Asymptotic approximations for stationary distributions of many-server queues with abandonment

TL;DR

This paper analyzes the long-term behavior of many-server queues with customer abandonment, establishing conditions for the existence of stationary distributions and their convergence to fluid model limits.

Contribution

It introduces a rigorous framework for the stationary distributions of many-server queues with abandonment and proves their convergence to fluid limits under general assumptions.

Findings

The system's state process is a Feller process and admits a stationary distribution.

Scaled stationary distributions are tight and converge to an invariant state of the fluid limit.

Interchanging limits of large number of servers and time may not always be valid.

Abstract

A many-server queueing system is considered in which customers arrive according to a renewal process and have service and patience times that are drawn from two independent sequences of independent, identically distributed random variables.
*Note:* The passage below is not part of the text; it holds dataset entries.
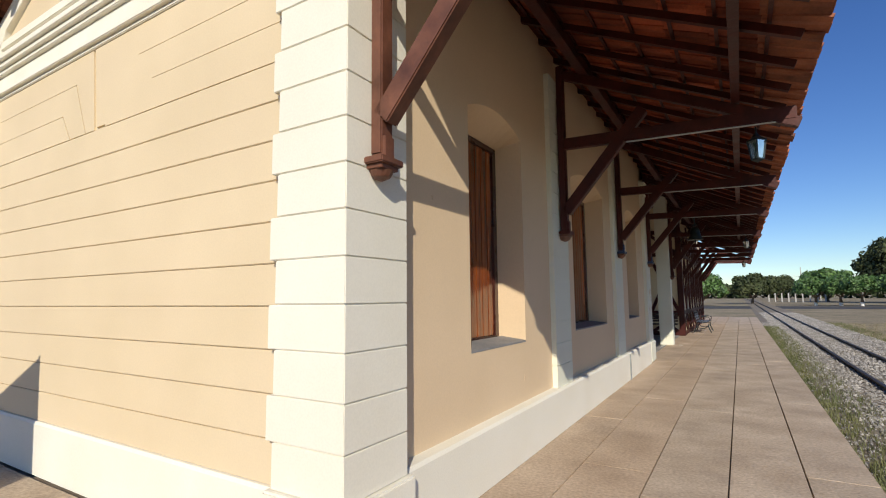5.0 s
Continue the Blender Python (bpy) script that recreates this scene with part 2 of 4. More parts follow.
# ---------- mesh helpers ----------
class Mesh:
    def __init__(self):
        self.v, self.f = [], []

    def add(self, verts, faces):
        k = len(self.v)
        self.v += [tuple(p) for p in verts]
        self.f += [tuple(k + i for i in f) for f in faces]
        return self

    def box(self, x0, x1, y0, y1, z0, z1):
        return self.add([(x, y, z) for z in (z0, z1) for y in (y0, y1) for x in (x0, x1)],
                        [(0, 2, 3, 1), (4, 5, 7, 6), (0, 1, 5, 4), (2, 6, 7, 3), (0, 4, 6, 2), (1, 3, 7, 5)])

    def prism(self, poly, axis, a, b):
        """A flat outline, pushed from a to b along the axis; the outline's two numbers are the other axes in order."""
        n = len(poly)
        put = {"x": lambda p, c: (c, p[0], p[1]), "y": lambda p, c: (p[0], c, p[1]), "z": lambda p, c: (p[0], p[1], c)}[axis]
        return self.add([put(p, a) for p in poly] + [put(p, b) for p in poly],
                        [tuple(range(n))[::-1], tuple(range(n, 2 * n))] + [(i, (i + 1) % n, n + (i + 1) % n, n + i) for i in range(n)])

    def beam(self, p, q, w, h, up=(0, 0, 1)):
        p, q = Vector(p), Vector(q)
        d = (q - p).normalized()
        s = d.cross(Vector(up))
        s = (s if s.length > 1e-4 else d.cross(Vector((1, 0, 0)))).normalized()
        u = s.cross(d).normalized()
        vs = [c + s * (i * w / 2) + u * (j * h / 2) for c in (p, q) for i, j in ((-1, -1), (1, -1), (1, 1), (-1, 1))]
        return self.add(vs, [(3, 2, 1, 0), (4, 5, 6, 7), (0, 1, 5, 4), (1, 2, 6, 5), (2, 3, 7, 6), (3, 0, 4, 7)])

    def tube(self, pts, radii, n=8):
        pts = [Vector(p) for p in pts]
        k = len(self.v)
        for i, p in enumerate(pts):
            d = (pts[min(i + 1, len(pts) - 1)] - pts[max(i - 1, 0)]).normalized()
            s = d.cross(Vector((0.31, 0.17, 0.93)) if abs(d.z) < 0.9 else Vector((1, 0.2, 0))).normalized()
            u = s.cross(d)
            self.v += [tuple(p + (s * math.cos(a) + u * math.sin(a)) * radii[i]) for a in [2 * math.pi * j / n for j in range(n)]]
        for i in range(len(pts) - 1):
            self.f += [(k + i * n + j, k + i * n + (j + 1) % n, k + (i + 1) * n + (j + 1) % n, k + (i + 1) * n + j) for j in range(n)]
        self.f += [tuple(k + j for j in range(n))[::-1], tuple(k + (len(pts) - 1) * n + j for j in range(n))]
        return self

    def lathe(self, c, profile, n=24, axis="z"):
        k = len(self.v)
        for r, h in profile:
            for j in range(n):
                a = 2 * math.pi * j / n
                q = (r * math.cos(a), r * math.sin(a), h) if axis == "z" else (r * math.cos(a), h, r * math.sin(a))
                self.v.append((c[0] + q[0], c[1] + q[1], c[2] + q[2]))
        for i in range(len(profile) - 1):
            self.f += [(k + i * n + j, k + i * n + (j + 1) % n, k + (i + 1) * n + (j + 1) % n, k + (i + 1) * n + j) for j in range(n)]
        self.f += [tuple(k + j for j in range(n))[::-1], tuple(k + (len(profile) - 1) * n + j for j in range(n))]
        return self


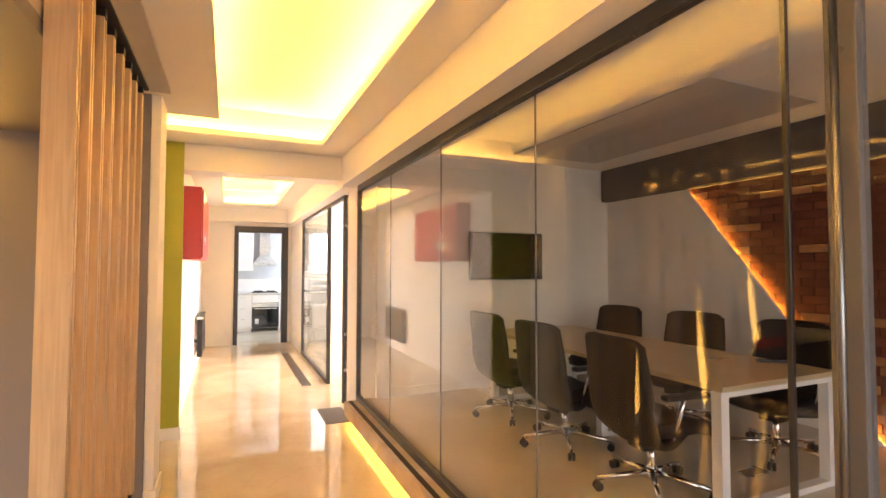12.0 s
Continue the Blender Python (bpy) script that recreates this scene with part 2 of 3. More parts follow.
# ---- mesh helpers ----
def box_bm(x0, x1, y0, y1, z0, z1, bevel=0.0, bm=None):
    bm = bm or bmesh.new()
    made = bmesh.ops.create_cube(bm, size=1.0)["verts"]
    bmesh.ops.scale(bm, vec=(x1 - x0, y1 - y0, z1 - z0), verts=made)
    bmesh.ops.translate(bm, vec=((x0 + x1) / 2, (y0 + y1) / 2, (z0 + z1) / 2), verts=made)
    if bevel:
        edges = list({e for v in made for e in v.link_edges})
        bmesh.ops.bevel(bm, geom=edges, offset=bevel, segments=2, profile=0.7, affect="EDGES")
    return bm


def prism_bm(points, axis, a, b):
    """A flat outline of (u, v) points, drawn out from a to b along axis 0, 1 or 2."""
    bm = bmesh.new()

    def place(u, v, w):
        return [(w, u, v), (u, w, v), (u, v, w)][axis]
    low = [bm.verts.new(place(u, v, a)) for u, v in points]
    high = [bm.verts.new(place(u, v, b)) for u, v in points]
    bm.faces.new(low)
    bm.faces.new(high[::-1])
    for i in range(len(points)):
        j = (i + 1) % len(points)
        bm.faces.new((low[j], low[i], high[i], high[j]))
    bmesh.ops.recalc_face_normals(bm, faces=bm.faces)
    return bm


def rod_bm(p, q, r, r2=None, sides=12, bm=None):
    bm = bm or bmesh.new()
    p, q = Vector(p), Vector(q)
    m = Matrix.Translation((p + q) / 2) @ (q - p).to_track_quat("Z", "Y").to_matrix().to_4x4()
    bmesh.ops.create_cone(bm, cap_ends=True, segments=sides, radius1=r, radius2=r if r2 is None else r2, depth=(q - p).length, matrix=m)
    return bm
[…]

Customers enter service in the order of arrival and are assumed to abandon the queue if the waiting time in queue exceeds the patience time. The state of the system with $N$ servers is represented by a four-component process that consists of the forward recurrence time of the arrival process, a pair of measure-valued processes, one that keeps track of the waiting times of customers in queue and the other that keeps track of the amounts of time customers present in the system have been in service and a real-valued process that represents the total number of customers in the system. Under general assumptions, it is shown that the state process is a Feller process, admits a stationary distribution and is ergodic. It is also shown that the associated sequence of scaled stationary distributions is tight, and that any subsequence converges to an invariant state for the fluid limit. In particular, this implies that when the associated fluid limit has a unique invariant state, then the sequence of stationary distributions converges, as $N\rightarrow \infty$, to the invariant state. In addition, a simple example is given to illustrate that, both in the presence and absence of abandonments, the $N\rightarrow \infty$ and $t\rightarrow \infty$ limits cannot always be interchanged.